“Ask a Priest: Are Soap Operas OK to Watch?”

Q: I am Hispanic, and watching telenovelas (soap operas) is very popular in Latin America. These shows are basically a romantic story about a couple and how it unfolds. They basically last for months. I would like to know if it is wrong to watch these shows, since at times sexual scenes will come up and I would like to know if these scenes would be considered porn? I watch these shows for the story and the plot. I personally do not think they are porn because there is no nudity, but I recently read the Catholic Church’s catechism and so now I’m confused. The Catechism in No. 2354 says, “Pornography consists in removing real or simulated sexual acts from the intimacy of the partners, in order to display them deliberately to third parties. It offends against chastity because it perverts the conjugal act, the intimate giving of spouses to each other. It does grave injury to the dignity of its participants (actors, vendors, the public), since each one becomes an object of base pleasure and illicit profit for others. It immerses all who are involved in the illusion of a fantasy world. It is a grave offense. …” Thank you so much for your help. – R.

Answered by Fr. Edward McIlmail, LC

A: While these shows might not be strictly considered pornographic, you should ask yourself whether they will help your Christian living and your relationship with Jesus.

Like soap operas in the U.S., telenovelas can contain a lot of secular, anti-Christian messages and viewpoints.

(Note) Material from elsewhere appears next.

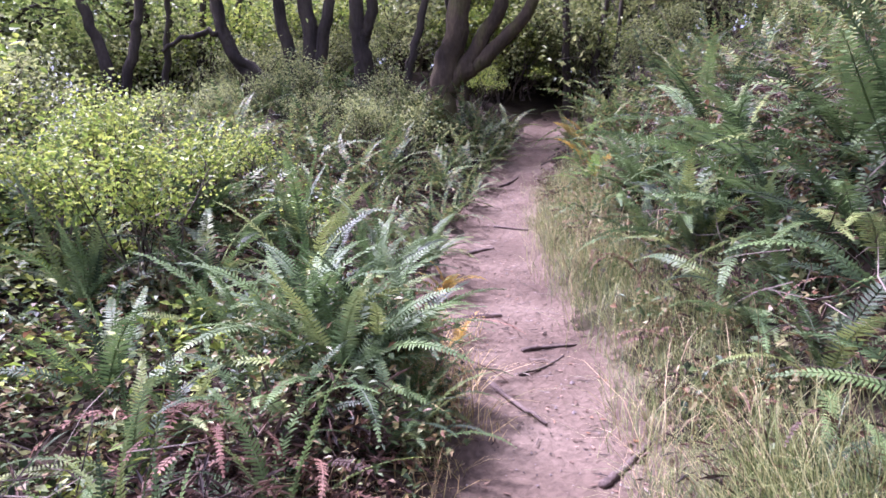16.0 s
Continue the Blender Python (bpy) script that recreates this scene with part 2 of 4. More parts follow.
def tube(points, radii, sides=7, rough=0.0, seed=0):
    """Vertices and faces of a tapering round limb along points."""
    p = np.asarray(points, float)
    r = np.asarray(radii, float)
    gen = np.random.default_rng(seed)
    d = np.gradient(p, axis=0)
    d /= np.linalg.norm(d, axis=1)[:, None] + 1e-9
    ref = np.array([0, 0, 1.0]) if abs(d[0][2]) < 0.8 else np.array([0, 1.0, 0])
    a = np.cross(d, ref)
    a /= np.linalg.norm(a, axis=1)[:, None] + 1e-9
    b = np.cross(d, a)
    ang = np.linspace(0, 2 * np.pi, sides, endpoint=False)
    rr = r[:, None] * (1 + rough * gen.normal(size=(len(p), sides)))
    v = p[:, None] + rr[..., None] * (np.cos(ang)[None, :, None] * a[:, None] + np.sin(ang)[None, :, None] * b[:, None])
    f = []
    for i in range(len(p) - 1):
        for j in range(sides):
            k = (j + 1) % sides
            f.append((i * sides + j, i * sides + k, (i + 1) * sides + k, (i + 1) * sides + j))
    f.append(tuple(range(sides))[::-1])
    f.append(tuple(range((len(p) - 1) * sides, len(p) * sides)))
    return v.reshape(-1, 3), f


def smooth_line(points, n):
    """n points on a smooth curve through the given ones."""
    p = np.asarray(points, float)
    t = np.linspace(0, len(p) - 1, n)
    q = np.stack([np.interp(t, np.arange(len(p)), p[:, k]) for k in range(3)], 1)
    for _ in range(2):
        q[1:-1] = 0.25 * q[:-2] + 0.5 * q[1:-1] + 0.25 * q[2:]
    return q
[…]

These shows can deeply affect a person’s way of thinking and even endanger his faith over time, since they might accustom someone to think that things such as divorce or pre-marital or extra-marital sex are OK. After all, the characters are often attractive and sympathetic, and there is a tendency to identify with them and root for them, no matter what they act out before a camera.

Viewers would also need to ask whether the shows are near occasions of sin, since the dialogue and the suggestive gestures of the actors might trigger temptations.

Racy TV shows can be the remote preparation for bigger problems. Today a single woman in her early 20s might watch these shows. What about 10 or 15 years from now, when she is married and raising children, and the little ones grow up with these shows on the family TV? How will that affect their view of purity and marriage and fidelity?

Moreover, these kinds of shows have a way of turning coarser over time, as they compete for viewership in an increasingly sexualized culture. Already in the early 2000s I remember women saying how they dreaded even watching TV sports with their husbands and sons, because of the risqué commercials.

This isn’t to slam the door on all TV viewing. Using entertainment to relax and to be inspired is a good thing if it doesn’t become obsessive. The key is to choose fare that nourishes the soul and doesn’t titillate the wrong passions. There are plenty of shows with fine storylines, such as historical miniseries, that won’t rattle your conscience. And let’s not forget the libraries of great literature out there.

Or, to approach this whole issue from another direction: It is good to remember that we aren’t called to just avoid things that are occasions of sin. We are called to be saints.

One way to follow the path toward holiness is use one’s faculties — including affections of the heart, intelligence, memory, etc. — for the glory of God.

You might want to take some of this to prayer and see where the Holy Spirit is leading you.